At Audubon, Nicholas Lund interviews Tim Kimmel, supervising sound editor of Game of Thrones, on the role of birds and bird calls in setting the perfect mood in scenes across the Seven Kingdoms. Bonus: a birders’ guide to Westeros and Essos.

But there’s much more action happening on the soundtrack. Many keen-eared birders have noticed North American birds singing in the background of Game of Thrones episodes. Nate Swick of the American Birding Association debuted the #BirdsofWesteros Twitter hashtag in 2016 and has since identified more than a dozen species across Westeros and Essos, from the the Brown-headed Nuthatch to the Prothonotary Warbler (see the bottom of this piece for a Field Guide).

I am an inveterate critic of the misuse of bird sounds in TV and movies, constantly prepared to bristle at a Bald Eagle with the voice of a Red-tailed Hawk or at European birds calling in a scene set in North America. Game of Thrones, while set in a fantasy world, uses bird song more accurately than most programs set in our reality. Common Nighthawks call only at night. Prairie Warblers sing in prairie-type habitat. The frozen North is largely quiet, while tropical areas like Dorne are filled with chattering songbirds. Someone clearly took care to get it right.

A: Birders are fascinated by the mysterious (to us) process by which bird sounds get into the background of TV and movies. Do sound teams have their own recordings? Are there databases offering files? If so, how detailed are you able to get, as in: general “Birds Singing” or something specific like “Birds singing in Maine in May”?
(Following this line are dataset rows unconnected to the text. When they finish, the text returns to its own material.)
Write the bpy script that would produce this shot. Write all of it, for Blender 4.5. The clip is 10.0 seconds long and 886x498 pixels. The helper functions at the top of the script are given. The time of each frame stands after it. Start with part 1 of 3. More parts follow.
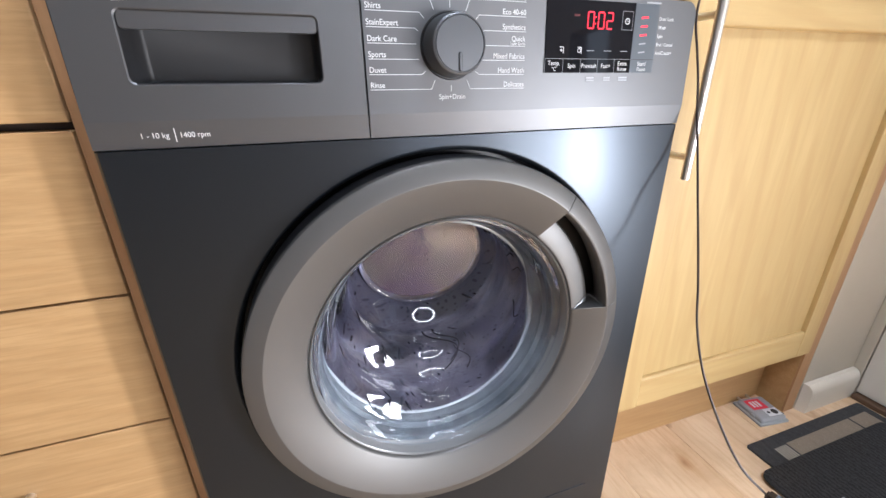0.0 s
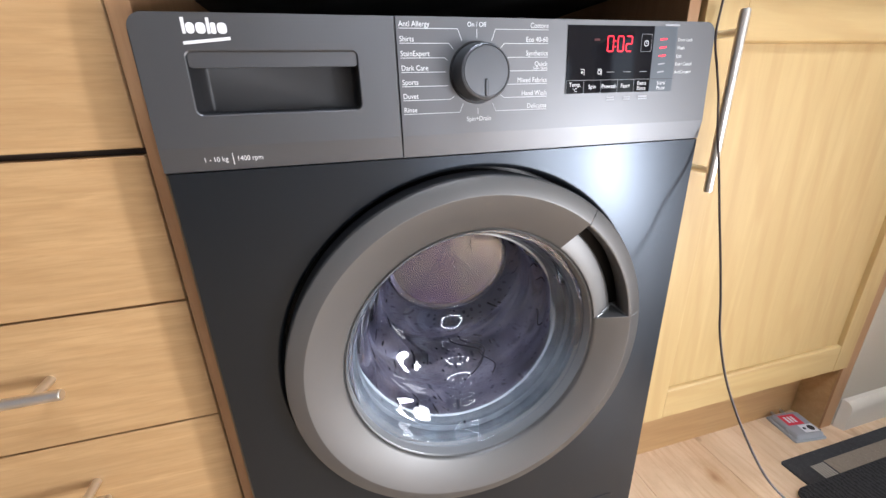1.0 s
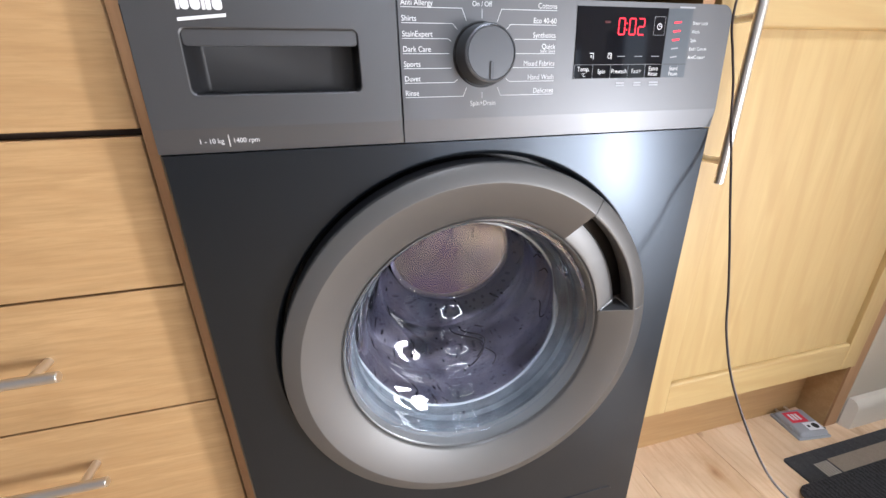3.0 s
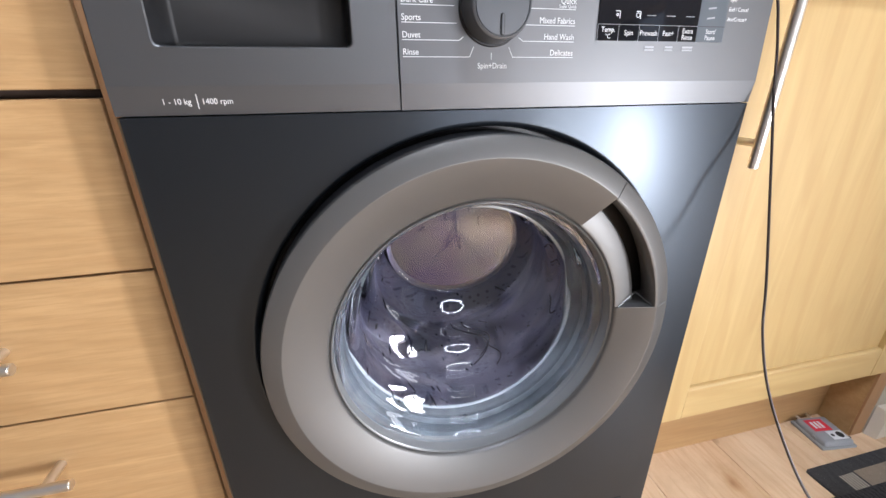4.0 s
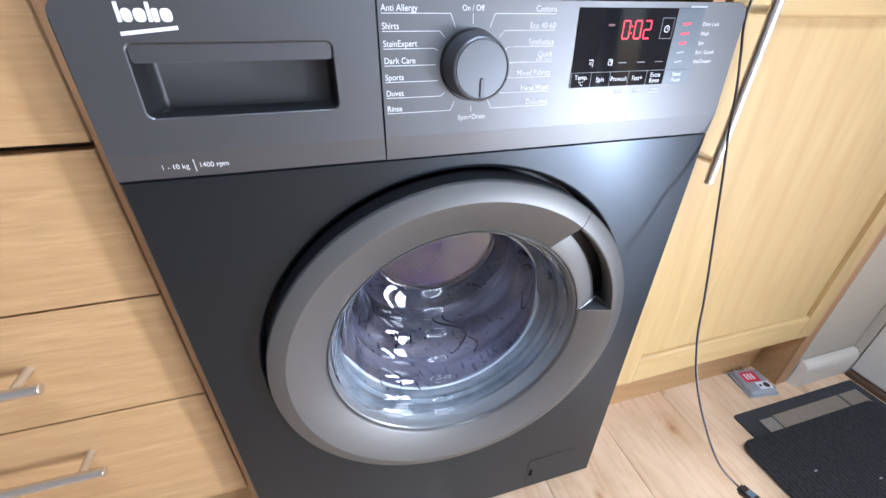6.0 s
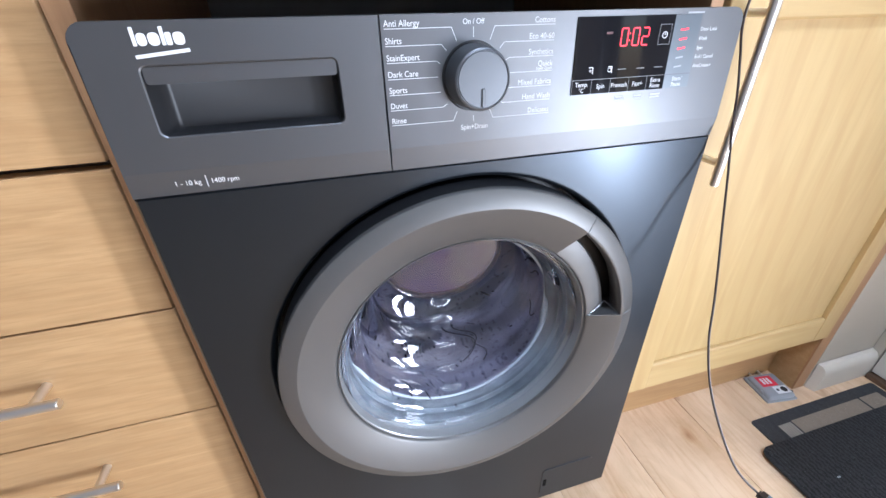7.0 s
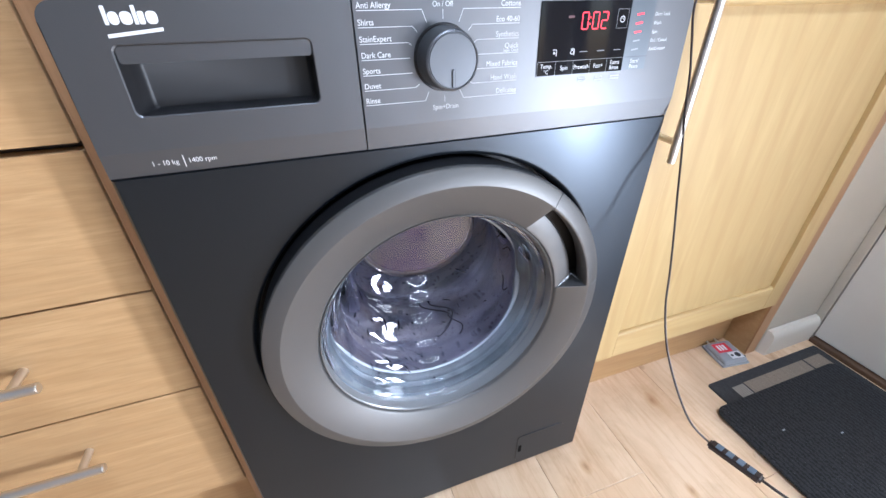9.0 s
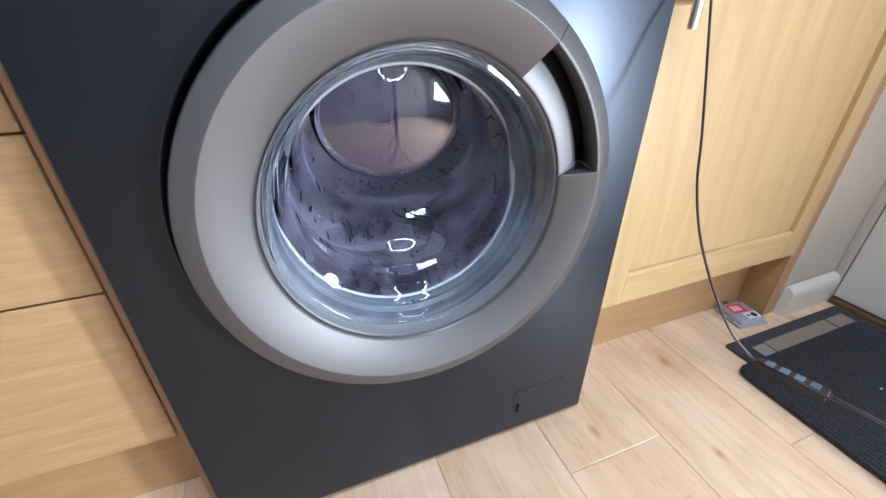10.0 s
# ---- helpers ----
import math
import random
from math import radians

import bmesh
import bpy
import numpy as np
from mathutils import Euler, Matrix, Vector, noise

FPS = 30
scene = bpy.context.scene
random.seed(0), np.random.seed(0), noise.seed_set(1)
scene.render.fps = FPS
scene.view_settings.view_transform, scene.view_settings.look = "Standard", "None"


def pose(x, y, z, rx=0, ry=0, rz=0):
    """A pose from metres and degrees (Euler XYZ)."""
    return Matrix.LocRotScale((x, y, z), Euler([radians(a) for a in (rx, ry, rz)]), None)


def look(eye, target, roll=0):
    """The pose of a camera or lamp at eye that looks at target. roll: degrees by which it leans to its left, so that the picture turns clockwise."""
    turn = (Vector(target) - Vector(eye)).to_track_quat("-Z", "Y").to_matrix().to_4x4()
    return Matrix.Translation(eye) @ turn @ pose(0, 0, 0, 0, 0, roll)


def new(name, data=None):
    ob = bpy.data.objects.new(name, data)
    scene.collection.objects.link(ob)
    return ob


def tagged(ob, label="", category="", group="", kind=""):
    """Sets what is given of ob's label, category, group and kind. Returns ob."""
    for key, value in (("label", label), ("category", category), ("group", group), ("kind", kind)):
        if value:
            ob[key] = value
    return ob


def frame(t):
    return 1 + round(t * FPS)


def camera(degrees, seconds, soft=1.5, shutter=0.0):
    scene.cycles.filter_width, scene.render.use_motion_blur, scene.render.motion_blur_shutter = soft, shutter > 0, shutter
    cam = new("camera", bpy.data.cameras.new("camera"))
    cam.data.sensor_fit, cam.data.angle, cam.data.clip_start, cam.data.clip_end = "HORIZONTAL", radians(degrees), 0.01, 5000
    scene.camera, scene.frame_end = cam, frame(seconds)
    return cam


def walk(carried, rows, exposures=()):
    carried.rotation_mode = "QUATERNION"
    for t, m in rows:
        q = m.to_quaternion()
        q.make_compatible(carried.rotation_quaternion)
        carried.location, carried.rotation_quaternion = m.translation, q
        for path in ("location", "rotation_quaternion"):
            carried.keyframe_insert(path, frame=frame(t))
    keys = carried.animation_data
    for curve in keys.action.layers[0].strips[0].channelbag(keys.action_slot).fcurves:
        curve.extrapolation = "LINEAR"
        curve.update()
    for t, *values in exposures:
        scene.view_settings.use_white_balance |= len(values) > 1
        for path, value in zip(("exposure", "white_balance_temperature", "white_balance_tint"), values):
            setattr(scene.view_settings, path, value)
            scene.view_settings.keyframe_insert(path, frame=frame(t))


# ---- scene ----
cam = camera(95.2, 10.0)
PATH = [
    (0, (-0.145, -0.396, 0.762), (0.459, 1.354, 0.005), -0.5),
    (0.5, (-0.153, -0.406, 0.767), (0.386, 1.377, 0.037), -1.3),
    (1, (-0.156, -0.42, 0.775), (0.338, 1.381, 0.061), -1.7),
    (1.5, (-0.157, -0.422, 0.776), (0.324, 1.38, 0.055), -1.8),
    (2, (-0.16, -0.417, 0.773), (0.317, 1.384, 0.046), -1.7),
    (2.2, (-0.159, -0.417, 0.774), (0.311, 1.382, 0.038), -1.6),
    (3.3, (-0.147, -0.407, 0.763), (0.314, 1.385, 0.002), -0.9),
    (3.5, (-0.148, -0.401, 0.756), (0.307, 1.393, -0.004), -0.9),
    (4, (-0.134, -0.372, 0.74), (0.303, 1.419, -0.037), -0.4),
    (4.2, (-0.108, -0.339, 0.741), (0.38, 1.439, -0.035), 0.6),
    (4.5, (-0.082, -0.327, 0.752), (0.437, 1.393, -0.125), 1.0),
    (4.8, (-0.096, -0.352, 0.829), (0.464, 1.312, -0.13), 0.4),
    (5, (-0.117, -0.358, 0.858), (0.369, 1.241, -0.241), -0.3),
    (5.5, (-0.129, -0.364, 0.854), (0.364, 1.256, -0.212), 0.8),
    (5.7, (-0.134, -0.364, 0.851), (0.36, 1.253, -0.218), 1.1),
    (6.8, (-0.135, -0.378, 0.841), (0.336, 1.278, -0.177), -0.9),
    (7, (-0.135, -0.372, 0.847), (0.328, 1.287, -0.169), -1.2),
    (7.5, (-0.135, -0.361, 0.845), (0.327, 1.296, -0.176), -1.4),
    (8, (-0.13, -0.357, 0.848), (0.341, 1.285, -0.192), -1.3),
    (8.5, (-0.13, -0.38, 0.869), (0.374, 1.231, -0.203), -1.0),
    (8.8, (-0.136, -0.394, 0.875), (0.405, 1.195, -0.213), -0.5),
    (9, (-0.142, -0.395, 0.848), (0.424, 1.194, -0.227), -0.4),
    (9.3, (-0.139, -0.389, 0.811), (0.483, 1.198, -0.234), 0.3),
    (9.5, (-0.126, -0.395, 0.771), (0.453, 1.19, -0.301), -0.6),
    (9.8, (-0.13, -0.397, 0.687), (0.489, 1.206, -0.336), -0.2),
    (10, (-0.127, -0.389, 0.647), (0.503, 1.229, -0.347), -0.1),
]
walk(cam, [(t, look(eye, target, roll)) for t, eye, target, roll in PATH],
     [(0, -0.04, 5820, 13), (1.5, -0.10, 5820, 13), (4.2, -0.04, 5820, 13), (4.9, 0.05, 5750, 13), (5.4, 0.05, 5220, 12), (8, 0.04, 5220, 12), (9.5, 0.0, 5220, 12), (10, -0.03, 5220, 12)])
# WALK_END

# ---- light ----
world = bpy.data.worlds.new("sky")
scene.world = world
world.use_nodes = True
_wn = world.node_tree.nodes
_bg = _wn["Background"]
_sky = _wn.new("ShaderNodeTexSky")
_sky.sky_type = "NISHITA"
_sky.sun_disc = False
_sky.sun_elevation = radians(40)
_sky.sun_rotation = radians(130)
world.node_tree.links.new(_sky.outputs[0], _bg.inputs[0])
_bg.inputs[1].default_value = 0.12

_sun = bpy.data.lights.new("sun", "SUN")
_sun.energy, _sun.angle, _sun.color = 5.0, radians(0.5), (1.0, 0.95, 0.86)
new("sun", _sun).matrix_world = look((1.207, -1.0, 1.315), (0, 0, 0))

REAR = -2.3
RING_AT = Vector((0.28, -0.92, 0.66))   # ring light on its stand
SIDE_OPENINGS = ((-1.44, -1.17, 0.23, 1.15), (-2.22, -1.66, 0.23, 1.15))   # y0, y1, z0, z1 of two assumed, unseen openings in the side wall


def area_lamp(name, at, to, w, h, power, color):
    d = bpy.data.lights.new(name, "AREA")
    d.shape, d.size, d.size_y, d.energy, d.color = "RECTANGLE", w, h, power, color
    ob = new(name, d)
    ob.matrix_world = look(at, to)
    return ob


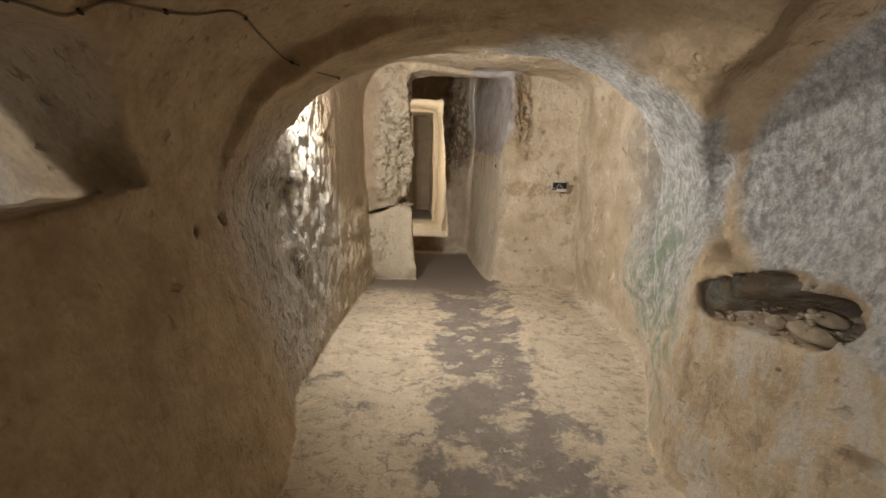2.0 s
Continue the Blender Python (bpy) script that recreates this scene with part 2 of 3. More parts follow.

K: We have a massive library of sounds, recordings from many different sources. Some of them are very detailed in their labeling—kind of bird and where it was recorded. Others, very vague—’park birds’ or ‘forest birds.’ All of these recordings are in a searchable database so we can quickly try to find what it is that we are looking for. As we go through the locations to try to establish what kind of birds we want to use, we generally do simple searches, say “owl” for a Northern scene, and we get a wide variety of owl sounds, from many different types, plus different recordings have different style vocals for each species. We spend a lot of time listening to these recordings to pick out exactly which call works within that scene/location. A lot of it goes by feel, finding the right sound to match the mood of the scene, that fits the location. Sometimes we go through a couple of sounds before we find one that fits, and sometimes we have to comb through a lot of recordings before we find it.